Year 2 chapter 4: Binomial Expansion Flashcards
If ‘n’ from ‘(a+bx)^n’ is a natural number, what formula do you use to find the binomial expansion?
. ‘(a+b)^n = a^n + (nC1)(a^(n-1))(b) + (nC2)(a^(n-2))(b^(2)) + ….. + (nCr)(a^(n-r))(b^(r)) + …. + b^(n)’.
- ‘r’ is a random number that is between 0 and ‘n’.
- There are n+1 terms in this expansion therefore there are a finite number of terms.
. If ‘n’ from ‘(1+ x)^n’ is a fraction or/and a negative number, what formula do you use to find the binomial expansion?
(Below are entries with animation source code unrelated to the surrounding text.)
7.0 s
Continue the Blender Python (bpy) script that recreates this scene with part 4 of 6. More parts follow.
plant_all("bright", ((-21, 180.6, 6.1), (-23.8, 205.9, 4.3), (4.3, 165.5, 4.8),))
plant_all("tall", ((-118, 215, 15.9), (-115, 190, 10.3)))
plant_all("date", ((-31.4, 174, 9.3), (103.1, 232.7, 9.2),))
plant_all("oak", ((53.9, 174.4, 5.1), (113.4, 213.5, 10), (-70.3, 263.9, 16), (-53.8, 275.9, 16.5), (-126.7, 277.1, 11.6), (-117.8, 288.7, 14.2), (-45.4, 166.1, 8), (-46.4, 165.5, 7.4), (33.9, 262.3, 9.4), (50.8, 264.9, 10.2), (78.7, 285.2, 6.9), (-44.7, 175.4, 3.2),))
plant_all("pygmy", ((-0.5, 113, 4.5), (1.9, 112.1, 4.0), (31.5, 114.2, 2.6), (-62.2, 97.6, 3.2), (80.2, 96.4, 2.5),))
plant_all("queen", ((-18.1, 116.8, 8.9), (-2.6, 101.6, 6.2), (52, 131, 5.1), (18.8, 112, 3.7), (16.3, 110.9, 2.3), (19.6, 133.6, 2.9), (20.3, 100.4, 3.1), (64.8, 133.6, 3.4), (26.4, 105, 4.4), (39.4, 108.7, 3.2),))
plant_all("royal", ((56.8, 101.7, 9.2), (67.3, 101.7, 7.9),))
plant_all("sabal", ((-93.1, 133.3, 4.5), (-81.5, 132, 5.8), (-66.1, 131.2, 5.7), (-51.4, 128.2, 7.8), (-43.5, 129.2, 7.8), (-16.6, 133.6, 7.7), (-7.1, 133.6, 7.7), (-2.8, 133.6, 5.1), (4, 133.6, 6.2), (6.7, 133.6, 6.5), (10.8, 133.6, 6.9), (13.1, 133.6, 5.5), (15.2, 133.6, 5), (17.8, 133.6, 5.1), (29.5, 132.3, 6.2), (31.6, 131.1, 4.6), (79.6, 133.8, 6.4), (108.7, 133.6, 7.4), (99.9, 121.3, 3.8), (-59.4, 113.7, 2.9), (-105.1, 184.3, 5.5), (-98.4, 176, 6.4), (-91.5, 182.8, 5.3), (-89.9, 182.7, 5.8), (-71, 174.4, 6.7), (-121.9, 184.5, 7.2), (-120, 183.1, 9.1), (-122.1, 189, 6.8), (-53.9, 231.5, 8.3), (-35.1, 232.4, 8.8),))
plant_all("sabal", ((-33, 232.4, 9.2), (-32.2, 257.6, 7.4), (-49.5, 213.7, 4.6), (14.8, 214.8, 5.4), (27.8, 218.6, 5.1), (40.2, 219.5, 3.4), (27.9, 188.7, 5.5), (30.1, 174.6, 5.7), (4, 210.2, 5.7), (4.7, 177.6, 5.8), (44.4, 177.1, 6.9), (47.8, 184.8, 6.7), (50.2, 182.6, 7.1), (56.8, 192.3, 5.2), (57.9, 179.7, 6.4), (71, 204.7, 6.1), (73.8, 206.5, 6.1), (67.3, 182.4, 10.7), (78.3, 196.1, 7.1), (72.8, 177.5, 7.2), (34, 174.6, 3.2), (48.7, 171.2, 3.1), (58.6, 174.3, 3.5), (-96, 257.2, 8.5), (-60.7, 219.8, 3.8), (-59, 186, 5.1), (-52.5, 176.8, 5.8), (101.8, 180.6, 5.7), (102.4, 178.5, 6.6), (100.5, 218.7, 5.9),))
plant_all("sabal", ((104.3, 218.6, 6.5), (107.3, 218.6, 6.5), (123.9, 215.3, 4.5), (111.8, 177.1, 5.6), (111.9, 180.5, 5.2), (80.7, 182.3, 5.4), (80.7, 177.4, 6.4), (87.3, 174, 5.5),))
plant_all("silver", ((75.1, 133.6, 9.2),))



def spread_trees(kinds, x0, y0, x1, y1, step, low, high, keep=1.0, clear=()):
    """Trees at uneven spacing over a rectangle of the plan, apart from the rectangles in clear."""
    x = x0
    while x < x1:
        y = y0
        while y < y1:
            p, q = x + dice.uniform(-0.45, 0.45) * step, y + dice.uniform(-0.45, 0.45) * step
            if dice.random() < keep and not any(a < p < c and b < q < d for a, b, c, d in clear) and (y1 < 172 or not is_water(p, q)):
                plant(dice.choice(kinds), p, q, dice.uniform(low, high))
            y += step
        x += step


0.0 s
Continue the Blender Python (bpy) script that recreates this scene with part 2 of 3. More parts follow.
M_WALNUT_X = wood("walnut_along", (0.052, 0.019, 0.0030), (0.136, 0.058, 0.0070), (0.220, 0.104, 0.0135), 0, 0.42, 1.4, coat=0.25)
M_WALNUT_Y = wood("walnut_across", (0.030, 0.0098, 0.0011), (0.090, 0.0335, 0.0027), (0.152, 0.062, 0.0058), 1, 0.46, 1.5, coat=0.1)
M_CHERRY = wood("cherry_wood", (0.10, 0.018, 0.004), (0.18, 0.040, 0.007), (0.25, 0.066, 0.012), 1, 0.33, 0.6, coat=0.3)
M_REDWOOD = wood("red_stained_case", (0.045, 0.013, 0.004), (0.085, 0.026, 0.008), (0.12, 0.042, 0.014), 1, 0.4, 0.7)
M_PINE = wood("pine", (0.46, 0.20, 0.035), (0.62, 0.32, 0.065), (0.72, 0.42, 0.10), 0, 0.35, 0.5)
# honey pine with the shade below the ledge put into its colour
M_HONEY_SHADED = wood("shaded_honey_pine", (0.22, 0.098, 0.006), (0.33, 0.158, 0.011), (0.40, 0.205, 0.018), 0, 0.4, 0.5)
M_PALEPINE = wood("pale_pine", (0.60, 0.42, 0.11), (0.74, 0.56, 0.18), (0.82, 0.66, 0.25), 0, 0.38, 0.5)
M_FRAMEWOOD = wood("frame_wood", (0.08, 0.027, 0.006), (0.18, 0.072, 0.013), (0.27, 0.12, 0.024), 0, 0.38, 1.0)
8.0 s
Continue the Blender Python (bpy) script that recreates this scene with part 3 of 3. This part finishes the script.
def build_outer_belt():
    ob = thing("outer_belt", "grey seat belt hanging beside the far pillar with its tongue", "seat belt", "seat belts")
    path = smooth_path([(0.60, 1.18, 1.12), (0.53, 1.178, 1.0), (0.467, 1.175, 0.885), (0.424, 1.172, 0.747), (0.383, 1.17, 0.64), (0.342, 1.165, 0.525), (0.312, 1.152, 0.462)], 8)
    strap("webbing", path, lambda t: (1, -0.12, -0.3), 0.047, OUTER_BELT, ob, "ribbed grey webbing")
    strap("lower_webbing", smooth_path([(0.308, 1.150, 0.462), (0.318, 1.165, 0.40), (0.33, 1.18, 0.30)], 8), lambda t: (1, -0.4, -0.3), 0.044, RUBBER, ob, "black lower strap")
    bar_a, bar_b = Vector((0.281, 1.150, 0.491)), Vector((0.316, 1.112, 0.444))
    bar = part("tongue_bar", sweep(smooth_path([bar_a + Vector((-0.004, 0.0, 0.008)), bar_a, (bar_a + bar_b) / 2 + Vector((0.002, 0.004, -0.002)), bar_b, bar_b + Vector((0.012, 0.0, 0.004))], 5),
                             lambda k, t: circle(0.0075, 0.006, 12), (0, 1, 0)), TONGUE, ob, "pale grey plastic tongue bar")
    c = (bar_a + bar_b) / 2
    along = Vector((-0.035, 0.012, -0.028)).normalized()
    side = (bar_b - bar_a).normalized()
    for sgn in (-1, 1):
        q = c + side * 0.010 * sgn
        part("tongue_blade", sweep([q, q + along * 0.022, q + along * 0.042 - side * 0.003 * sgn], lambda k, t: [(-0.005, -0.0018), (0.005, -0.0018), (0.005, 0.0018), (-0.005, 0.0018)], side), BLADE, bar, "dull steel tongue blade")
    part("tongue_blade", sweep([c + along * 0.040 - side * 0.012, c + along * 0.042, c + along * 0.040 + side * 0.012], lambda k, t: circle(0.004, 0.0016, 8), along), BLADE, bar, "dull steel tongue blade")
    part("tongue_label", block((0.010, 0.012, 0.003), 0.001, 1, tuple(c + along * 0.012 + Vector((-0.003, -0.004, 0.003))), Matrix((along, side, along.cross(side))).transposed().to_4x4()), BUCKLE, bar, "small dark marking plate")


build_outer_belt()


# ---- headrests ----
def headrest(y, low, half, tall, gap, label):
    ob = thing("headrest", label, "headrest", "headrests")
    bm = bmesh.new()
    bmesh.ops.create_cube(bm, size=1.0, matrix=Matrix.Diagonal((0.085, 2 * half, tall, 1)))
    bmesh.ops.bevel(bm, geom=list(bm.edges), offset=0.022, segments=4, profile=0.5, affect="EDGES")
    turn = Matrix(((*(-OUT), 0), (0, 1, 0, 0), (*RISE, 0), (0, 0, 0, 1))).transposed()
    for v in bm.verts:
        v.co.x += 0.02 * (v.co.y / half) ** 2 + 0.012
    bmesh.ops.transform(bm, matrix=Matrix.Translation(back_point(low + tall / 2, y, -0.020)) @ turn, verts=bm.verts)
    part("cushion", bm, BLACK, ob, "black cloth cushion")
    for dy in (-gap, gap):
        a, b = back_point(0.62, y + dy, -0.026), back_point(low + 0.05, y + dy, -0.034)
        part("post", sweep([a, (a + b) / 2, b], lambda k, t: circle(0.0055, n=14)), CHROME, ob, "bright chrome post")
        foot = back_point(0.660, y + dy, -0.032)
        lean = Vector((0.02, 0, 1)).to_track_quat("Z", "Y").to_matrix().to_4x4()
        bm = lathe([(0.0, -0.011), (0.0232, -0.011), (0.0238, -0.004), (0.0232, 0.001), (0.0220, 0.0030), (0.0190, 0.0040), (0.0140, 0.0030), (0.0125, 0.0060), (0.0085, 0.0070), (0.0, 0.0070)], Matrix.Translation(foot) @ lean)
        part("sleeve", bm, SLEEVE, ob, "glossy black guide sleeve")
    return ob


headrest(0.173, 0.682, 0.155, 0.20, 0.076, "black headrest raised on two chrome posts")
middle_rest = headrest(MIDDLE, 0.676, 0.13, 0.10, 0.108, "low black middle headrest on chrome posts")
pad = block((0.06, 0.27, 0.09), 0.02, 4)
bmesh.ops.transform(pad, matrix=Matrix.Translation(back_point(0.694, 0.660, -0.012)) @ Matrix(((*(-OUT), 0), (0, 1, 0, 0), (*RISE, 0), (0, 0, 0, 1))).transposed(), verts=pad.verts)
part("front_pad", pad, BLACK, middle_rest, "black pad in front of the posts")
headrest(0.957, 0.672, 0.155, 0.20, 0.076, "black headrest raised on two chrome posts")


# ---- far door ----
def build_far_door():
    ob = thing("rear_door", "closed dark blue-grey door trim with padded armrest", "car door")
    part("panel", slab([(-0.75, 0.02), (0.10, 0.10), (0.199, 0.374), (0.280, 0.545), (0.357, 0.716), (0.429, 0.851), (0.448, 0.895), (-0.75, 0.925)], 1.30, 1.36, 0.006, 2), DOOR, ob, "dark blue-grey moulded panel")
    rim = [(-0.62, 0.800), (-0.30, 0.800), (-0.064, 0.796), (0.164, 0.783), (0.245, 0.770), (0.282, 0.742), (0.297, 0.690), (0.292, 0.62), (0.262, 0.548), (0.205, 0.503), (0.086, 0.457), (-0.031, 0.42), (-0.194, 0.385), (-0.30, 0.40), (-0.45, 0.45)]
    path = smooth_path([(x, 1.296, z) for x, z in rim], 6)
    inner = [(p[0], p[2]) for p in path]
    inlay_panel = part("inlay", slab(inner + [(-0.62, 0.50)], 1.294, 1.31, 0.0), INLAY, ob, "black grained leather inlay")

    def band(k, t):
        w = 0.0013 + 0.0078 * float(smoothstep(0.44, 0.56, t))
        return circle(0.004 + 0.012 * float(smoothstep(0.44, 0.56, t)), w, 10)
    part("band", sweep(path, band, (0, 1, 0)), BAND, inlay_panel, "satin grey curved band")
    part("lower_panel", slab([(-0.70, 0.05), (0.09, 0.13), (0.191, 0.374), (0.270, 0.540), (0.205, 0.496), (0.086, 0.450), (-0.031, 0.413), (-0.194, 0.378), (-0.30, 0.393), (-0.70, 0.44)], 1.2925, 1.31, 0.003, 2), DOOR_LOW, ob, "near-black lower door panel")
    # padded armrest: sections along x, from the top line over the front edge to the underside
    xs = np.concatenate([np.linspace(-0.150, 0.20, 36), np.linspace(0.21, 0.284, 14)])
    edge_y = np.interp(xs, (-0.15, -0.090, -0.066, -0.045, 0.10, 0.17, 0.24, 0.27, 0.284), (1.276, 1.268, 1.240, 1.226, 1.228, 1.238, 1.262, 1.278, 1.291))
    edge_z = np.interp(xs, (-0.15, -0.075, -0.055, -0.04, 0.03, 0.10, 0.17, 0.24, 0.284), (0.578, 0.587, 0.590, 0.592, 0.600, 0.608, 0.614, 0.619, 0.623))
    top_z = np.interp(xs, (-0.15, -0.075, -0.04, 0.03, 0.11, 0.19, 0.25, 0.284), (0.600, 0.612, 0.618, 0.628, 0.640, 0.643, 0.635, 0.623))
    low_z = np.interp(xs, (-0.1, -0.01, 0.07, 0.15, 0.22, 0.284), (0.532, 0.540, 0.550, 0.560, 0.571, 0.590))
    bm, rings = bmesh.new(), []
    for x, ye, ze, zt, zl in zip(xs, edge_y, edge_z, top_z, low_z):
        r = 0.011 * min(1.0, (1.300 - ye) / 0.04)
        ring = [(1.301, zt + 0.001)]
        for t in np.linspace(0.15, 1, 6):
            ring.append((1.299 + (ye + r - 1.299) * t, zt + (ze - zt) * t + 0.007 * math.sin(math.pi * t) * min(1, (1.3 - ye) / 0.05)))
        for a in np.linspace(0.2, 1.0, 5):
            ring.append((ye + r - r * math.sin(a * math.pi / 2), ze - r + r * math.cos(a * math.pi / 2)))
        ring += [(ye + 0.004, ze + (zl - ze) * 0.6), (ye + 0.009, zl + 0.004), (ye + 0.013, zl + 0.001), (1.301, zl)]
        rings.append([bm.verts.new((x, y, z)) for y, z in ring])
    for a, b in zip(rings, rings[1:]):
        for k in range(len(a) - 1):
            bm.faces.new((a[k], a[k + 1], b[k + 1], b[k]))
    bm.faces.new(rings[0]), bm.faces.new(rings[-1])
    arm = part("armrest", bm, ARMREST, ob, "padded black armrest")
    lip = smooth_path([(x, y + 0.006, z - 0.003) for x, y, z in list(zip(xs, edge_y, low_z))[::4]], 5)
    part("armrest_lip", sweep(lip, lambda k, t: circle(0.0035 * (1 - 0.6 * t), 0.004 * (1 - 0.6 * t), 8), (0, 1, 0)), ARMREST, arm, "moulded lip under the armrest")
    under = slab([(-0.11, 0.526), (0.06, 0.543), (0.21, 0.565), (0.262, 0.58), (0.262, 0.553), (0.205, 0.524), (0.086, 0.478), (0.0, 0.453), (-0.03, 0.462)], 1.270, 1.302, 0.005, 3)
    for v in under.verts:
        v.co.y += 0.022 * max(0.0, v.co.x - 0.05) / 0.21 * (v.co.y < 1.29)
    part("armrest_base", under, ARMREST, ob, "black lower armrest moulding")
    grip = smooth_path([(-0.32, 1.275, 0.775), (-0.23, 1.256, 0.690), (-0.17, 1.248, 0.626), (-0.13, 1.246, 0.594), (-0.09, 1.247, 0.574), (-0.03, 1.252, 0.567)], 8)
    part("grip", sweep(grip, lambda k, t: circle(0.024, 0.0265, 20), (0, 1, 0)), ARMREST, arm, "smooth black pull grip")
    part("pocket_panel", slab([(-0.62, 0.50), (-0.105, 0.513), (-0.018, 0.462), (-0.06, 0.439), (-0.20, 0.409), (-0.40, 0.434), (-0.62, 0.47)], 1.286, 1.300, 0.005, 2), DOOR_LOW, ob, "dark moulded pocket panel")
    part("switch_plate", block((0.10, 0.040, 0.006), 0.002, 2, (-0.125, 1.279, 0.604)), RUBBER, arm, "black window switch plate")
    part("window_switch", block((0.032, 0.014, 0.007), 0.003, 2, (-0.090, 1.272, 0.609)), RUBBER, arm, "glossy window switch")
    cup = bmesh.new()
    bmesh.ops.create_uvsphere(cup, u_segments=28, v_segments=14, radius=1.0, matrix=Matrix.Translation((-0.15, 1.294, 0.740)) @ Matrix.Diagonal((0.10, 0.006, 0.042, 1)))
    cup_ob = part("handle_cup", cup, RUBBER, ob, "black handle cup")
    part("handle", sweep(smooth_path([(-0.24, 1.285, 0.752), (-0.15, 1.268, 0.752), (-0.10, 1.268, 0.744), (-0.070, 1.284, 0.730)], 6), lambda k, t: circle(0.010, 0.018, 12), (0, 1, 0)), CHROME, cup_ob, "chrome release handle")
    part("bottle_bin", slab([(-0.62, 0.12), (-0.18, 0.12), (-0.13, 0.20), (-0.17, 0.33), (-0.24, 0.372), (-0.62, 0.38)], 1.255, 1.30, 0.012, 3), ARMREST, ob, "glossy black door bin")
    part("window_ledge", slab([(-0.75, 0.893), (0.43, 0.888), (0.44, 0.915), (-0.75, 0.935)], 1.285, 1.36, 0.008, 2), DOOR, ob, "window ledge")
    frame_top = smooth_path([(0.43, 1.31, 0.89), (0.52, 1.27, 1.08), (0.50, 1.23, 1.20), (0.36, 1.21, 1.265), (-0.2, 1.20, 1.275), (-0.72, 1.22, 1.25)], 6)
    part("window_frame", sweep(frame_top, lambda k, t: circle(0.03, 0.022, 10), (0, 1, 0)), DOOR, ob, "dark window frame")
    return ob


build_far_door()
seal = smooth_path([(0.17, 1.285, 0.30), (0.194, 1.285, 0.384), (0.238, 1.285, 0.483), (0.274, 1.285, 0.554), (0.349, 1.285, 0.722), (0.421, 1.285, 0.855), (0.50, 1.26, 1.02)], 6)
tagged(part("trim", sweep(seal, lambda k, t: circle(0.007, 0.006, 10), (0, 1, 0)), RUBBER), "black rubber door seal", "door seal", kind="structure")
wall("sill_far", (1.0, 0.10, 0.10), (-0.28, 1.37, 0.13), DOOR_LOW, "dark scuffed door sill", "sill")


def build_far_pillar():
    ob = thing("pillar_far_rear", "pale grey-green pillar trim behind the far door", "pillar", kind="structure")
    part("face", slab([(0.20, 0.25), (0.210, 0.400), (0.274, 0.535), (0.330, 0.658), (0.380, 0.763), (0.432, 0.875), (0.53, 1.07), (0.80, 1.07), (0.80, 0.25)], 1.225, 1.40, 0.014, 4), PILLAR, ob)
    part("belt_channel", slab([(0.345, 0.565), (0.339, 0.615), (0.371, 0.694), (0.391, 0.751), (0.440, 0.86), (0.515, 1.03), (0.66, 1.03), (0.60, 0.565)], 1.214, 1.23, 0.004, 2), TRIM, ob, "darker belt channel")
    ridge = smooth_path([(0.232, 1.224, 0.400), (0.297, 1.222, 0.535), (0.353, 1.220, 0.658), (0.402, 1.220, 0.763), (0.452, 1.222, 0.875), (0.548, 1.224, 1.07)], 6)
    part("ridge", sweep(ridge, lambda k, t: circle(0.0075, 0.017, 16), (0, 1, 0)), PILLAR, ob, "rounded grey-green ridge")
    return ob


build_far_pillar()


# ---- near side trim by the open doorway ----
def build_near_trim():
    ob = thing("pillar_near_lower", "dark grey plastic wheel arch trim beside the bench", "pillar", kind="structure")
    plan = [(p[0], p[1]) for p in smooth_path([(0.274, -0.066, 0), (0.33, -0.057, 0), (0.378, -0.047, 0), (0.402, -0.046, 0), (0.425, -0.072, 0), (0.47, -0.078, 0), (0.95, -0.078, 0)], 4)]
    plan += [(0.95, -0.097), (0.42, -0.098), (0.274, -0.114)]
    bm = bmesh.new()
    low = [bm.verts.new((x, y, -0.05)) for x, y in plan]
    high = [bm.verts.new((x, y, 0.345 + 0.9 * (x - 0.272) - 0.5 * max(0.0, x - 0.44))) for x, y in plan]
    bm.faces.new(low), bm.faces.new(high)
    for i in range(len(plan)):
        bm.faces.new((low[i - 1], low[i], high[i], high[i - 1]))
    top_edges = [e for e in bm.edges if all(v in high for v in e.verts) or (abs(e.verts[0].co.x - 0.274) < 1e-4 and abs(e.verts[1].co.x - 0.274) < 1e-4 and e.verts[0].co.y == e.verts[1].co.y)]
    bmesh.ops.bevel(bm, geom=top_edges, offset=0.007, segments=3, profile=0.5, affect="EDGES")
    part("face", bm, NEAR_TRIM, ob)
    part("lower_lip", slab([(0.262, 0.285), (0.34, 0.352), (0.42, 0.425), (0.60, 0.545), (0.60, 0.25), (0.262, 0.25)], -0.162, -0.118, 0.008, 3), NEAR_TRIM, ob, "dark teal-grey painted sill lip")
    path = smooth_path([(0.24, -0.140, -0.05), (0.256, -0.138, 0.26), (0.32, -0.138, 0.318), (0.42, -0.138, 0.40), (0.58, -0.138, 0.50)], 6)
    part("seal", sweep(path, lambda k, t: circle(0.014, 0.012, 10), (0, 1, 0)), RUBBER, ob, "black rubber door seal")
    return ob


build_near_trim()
. Also explain why this expansion is infinite and why ‘|x|’ or ‘|bx|’ must be less than 1:
‘(1+x)^n = 1 + n(x) + ((n(n-1))/(2!)) (x^(2)) + ((n(n-1)(n-2))/(3!)) (x^(3)) + …. ‘.
. This can only be used for ‘1+bx’, not ‘2+bx’ (for example).
. It is infinite because ‘n’ isn’t a positive integer so (n-1) or (n-2) etc… will never equal 0.
. ‘|x|’ or ‘|bx|’ must be less than 1 so ‘x’ will be smaller (when squared/cubed….) after each expansion, making the APPROXIMATION more accurate.
If your finding an approximation of a value, how do you use the binomial expansion to find it when your told to substitute another value into ‘x’?
. Get your value for your binomial expansion (substituting your value into X).
. Also substitute this value into your original un-expanded expression for ‘x’.
. By rearranging (LHS is un-expanded expression and RHS is expanded expression), get the value that you are trying to approximate on it’s own on the LHS.
. Use calculator to calculate what is on RHS and that is your answer.
When you have ‘(a+bx)^n’ and the ‘a’ isn’t equal to 1, how do use the binomial expansion to expand this?
. (a+bx)^n = (a((1+(b/a)(x)))^n = (a^n) X (1+(b/a)(x))^n.
. Therefore you can now use the binomial expansion since you now have 1 inside the bracket, at the end of the expansion you just multiply everything by ‘a^n’
If you are asked to binomially expand an algebraic fraction that has a quadratic/cubic etc in the denominator, what do you do?
. Factorise the quadratic/cubic etc in the denominator (if not already factorised).
. Express the fraction as partial fractions.
. Binomially expand each partial fraction and add them all up (or subtract, depending on the each partial fraction) to get your answer.